The Hai River is only 35 miles (55 km) long, from the city of Tianjin to the sea, but the drainage basin of its five tributaries covers two-thirds of the province. A number of flood-control and power-generation projects have been developed in the Hai basin, including reservoirs to the northeast and northwest of Beijing. Another major river is the Luan, which drains northeastern Hebei. A major project of the 1980s was the construction of a diversion channel carrying water from the Luan to Tianjin. All the major Hebei rivers empty into the Bo Hai, a shallow sea with an average depth of only 100 feet (30 metres). The water and nutrient matter brought down by the rivers nourish a rich marine fauna. In winter the surface water along the coast is frozen, but navigation is possible with the use of icebreakers. There are three important ports: Tianjin, which is about 35 miles up the Hai, Tanggu, and the major coal-handling and oil-shipping port of Qinhuangdao.

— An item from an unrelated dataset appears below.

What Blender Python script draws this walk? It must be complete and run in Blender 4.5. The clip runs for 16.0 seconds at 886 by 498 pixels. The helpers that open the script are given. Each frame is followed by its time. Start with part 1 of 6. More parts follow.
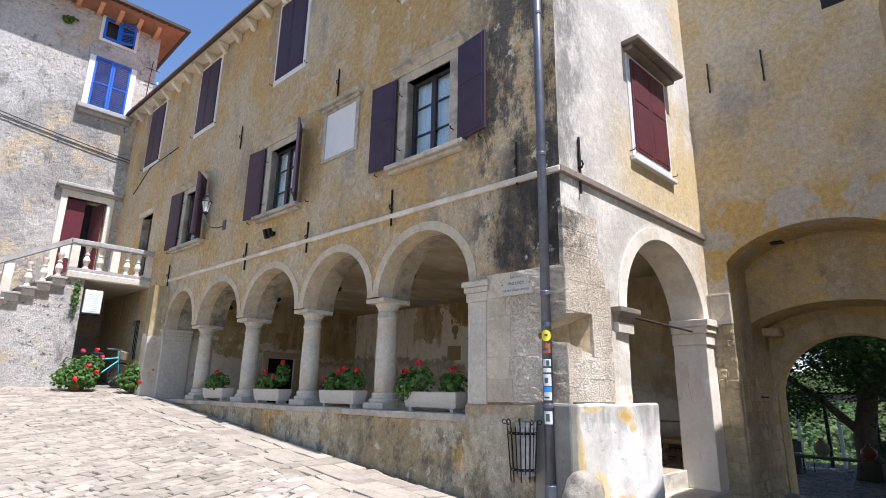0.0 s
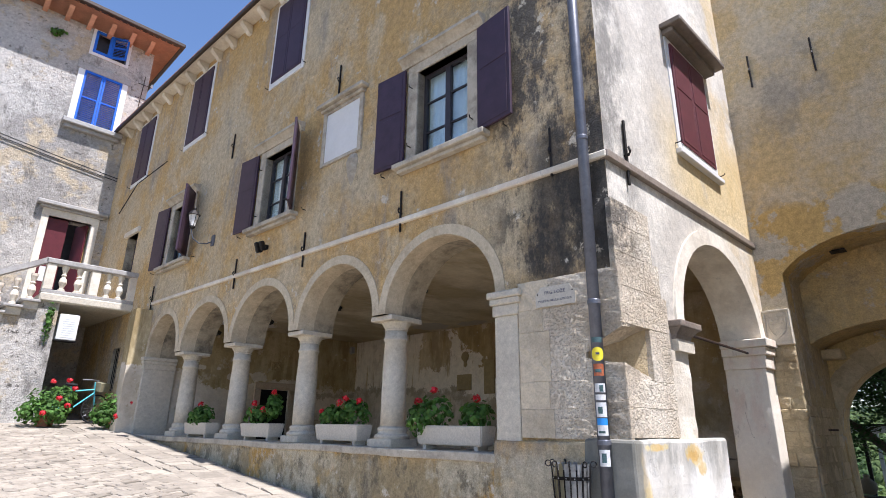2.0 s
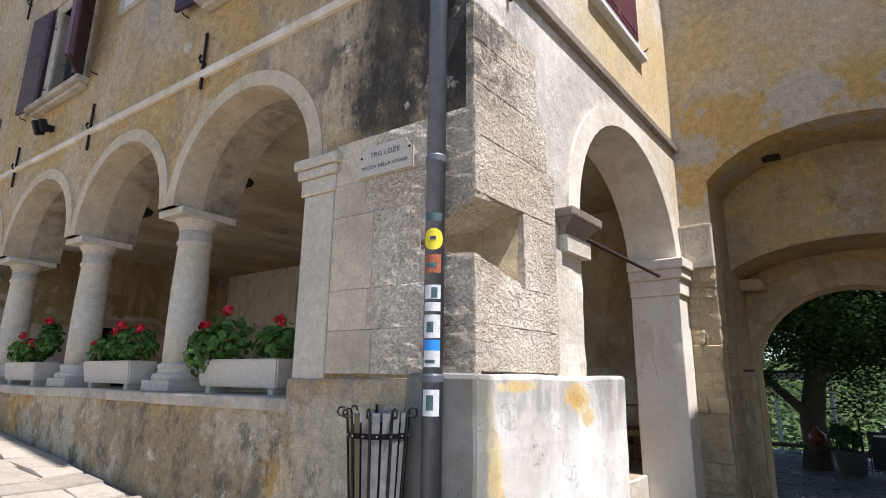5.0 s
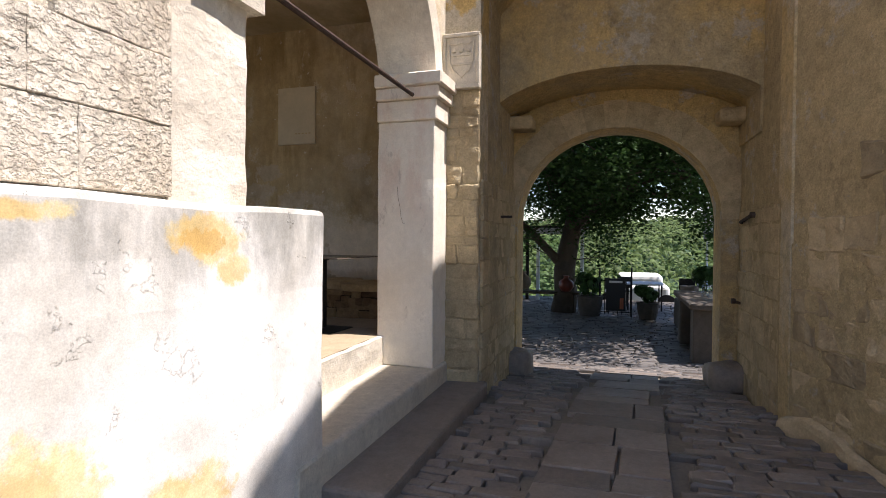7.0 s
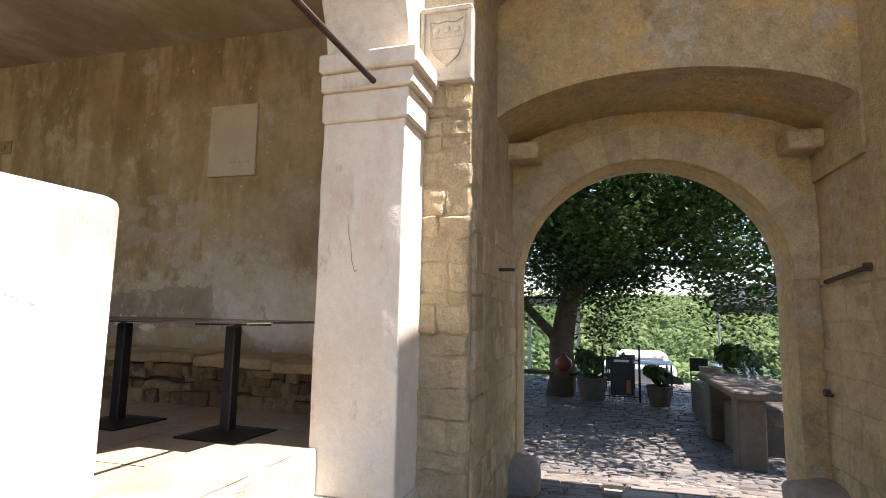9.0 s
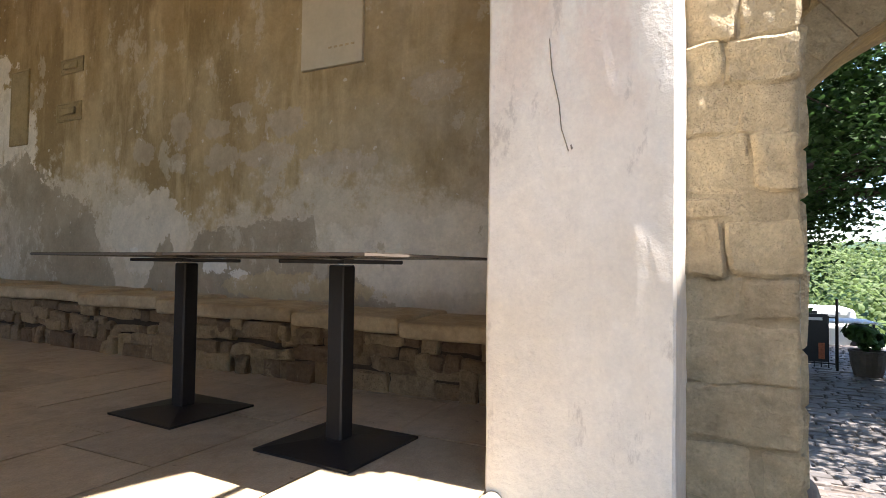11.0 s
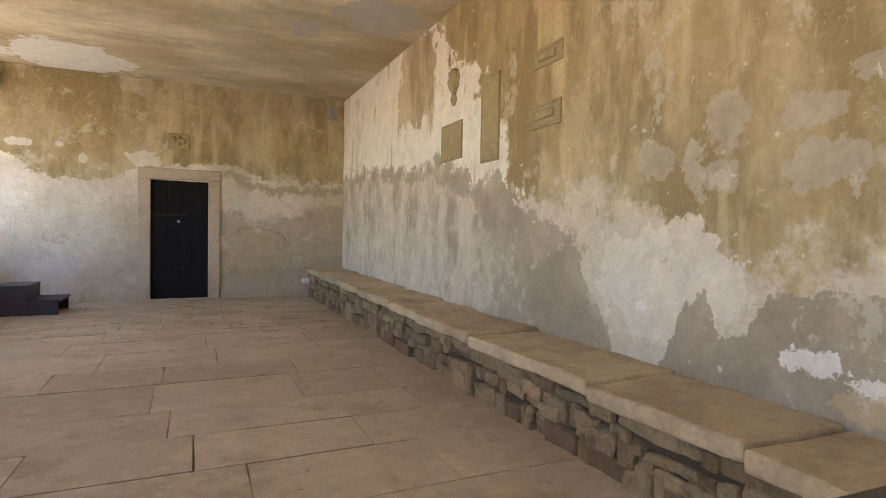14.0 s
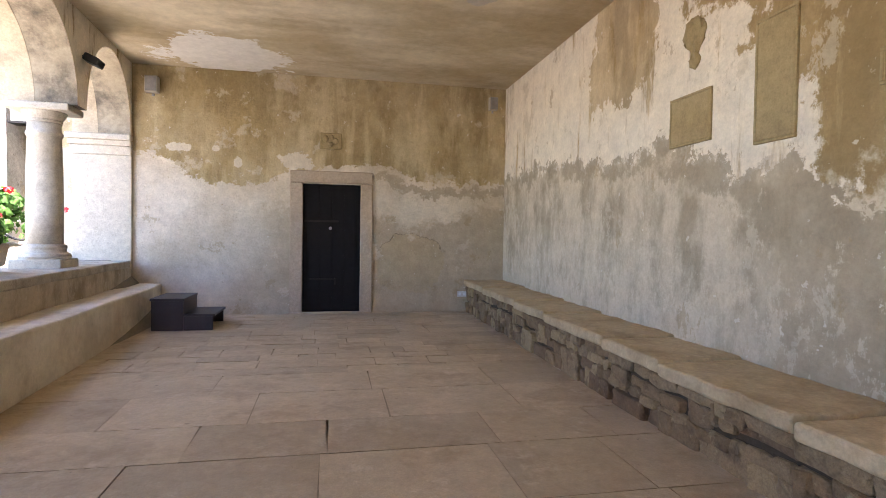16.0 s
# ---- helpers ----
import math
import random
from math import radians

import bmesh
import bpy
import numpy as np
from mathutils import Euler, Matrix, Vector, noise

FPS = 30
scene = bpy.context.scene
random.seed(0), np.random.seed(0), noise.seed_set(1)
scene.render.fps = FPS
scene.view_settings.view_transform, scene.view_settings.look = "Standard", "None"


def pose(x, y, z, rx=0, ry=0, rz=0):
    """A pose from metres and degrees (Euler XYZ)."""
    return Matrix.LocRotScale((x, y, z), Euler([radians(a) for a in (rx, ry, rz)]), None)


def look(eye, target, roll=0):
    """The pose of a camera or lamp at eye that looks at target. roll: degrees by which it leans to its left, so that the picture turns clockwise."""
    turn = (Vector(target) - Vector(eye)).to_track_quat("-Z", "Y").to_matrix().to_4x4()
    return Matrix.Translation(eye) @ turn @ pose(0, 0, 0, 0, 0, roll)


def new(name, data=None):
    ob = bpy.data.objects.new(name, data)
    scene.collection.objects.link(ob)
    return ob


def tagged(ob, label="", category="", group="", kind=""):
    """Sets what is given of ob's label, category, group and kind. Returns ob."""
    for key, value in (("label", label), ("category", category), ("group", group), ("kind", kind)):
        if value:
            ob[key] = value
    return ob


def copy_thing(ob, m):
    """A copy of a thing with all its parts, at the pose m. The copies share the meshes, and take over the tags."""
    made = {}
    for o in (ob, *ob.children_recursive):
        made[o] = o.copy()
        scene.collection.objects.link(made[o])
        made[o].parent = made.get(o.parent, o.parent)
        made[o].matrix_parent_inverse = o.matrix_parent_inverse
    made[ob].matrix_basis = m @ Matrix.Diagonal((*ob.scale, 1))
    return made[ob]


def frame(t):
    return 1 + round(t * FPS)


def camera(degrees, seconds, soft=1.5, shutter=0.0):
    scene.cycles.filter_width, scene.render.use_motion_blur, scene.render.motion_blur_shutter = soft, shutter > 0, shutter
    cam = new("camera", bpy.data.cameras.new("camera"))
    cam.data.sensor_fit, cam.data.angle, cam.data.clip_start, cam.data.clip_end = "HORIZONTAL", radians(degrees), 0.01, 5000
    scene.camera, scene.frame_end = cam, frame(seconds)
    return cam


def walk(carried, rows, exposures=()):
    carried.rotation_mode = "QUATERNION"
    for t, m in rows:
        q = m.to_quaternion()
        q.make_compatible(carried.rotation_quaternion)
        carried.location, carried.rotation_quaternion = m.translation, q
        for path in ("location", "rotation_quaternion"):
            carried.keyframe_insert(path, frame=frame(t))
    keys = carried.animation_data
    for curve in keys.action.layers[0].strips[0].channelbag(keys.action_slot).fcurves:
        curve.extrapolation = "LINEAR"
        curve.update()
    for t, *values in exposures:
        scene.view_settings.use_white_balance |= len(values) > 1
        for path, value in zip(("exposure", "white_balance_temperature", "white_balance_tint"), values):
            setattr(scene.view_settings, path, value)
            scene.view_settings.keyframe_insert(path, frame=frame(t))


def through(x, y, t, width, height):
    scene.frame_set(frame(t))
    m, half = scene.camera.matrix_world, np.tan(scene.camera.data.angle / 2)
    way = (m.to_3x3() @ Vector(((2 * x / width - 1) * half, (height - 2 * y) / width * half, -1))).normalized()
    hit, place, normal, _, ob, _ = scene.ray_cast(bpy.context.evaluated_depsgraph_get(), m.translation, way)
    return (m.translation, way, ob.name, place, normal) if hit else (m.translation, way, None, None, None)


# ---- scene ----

The most common soil in the Hebei Plain is dark brown earth developed on loessial alluvium, modified by cultivation over several millennia. It is extremely fertile—the famous “good earth”—yielding crops with little fertilization for thousands of years. New alluvium is distributed in the areas along the rivers by frequent flooding. In the mountains the soils vary: the upland hills have leached dark brown soils, the more humid mountainous areas of the Yan and Taihang ranges have brown forest soils suited to fruit trees, and the northernmost Zhangbei plateau has light chestnut zonal soils.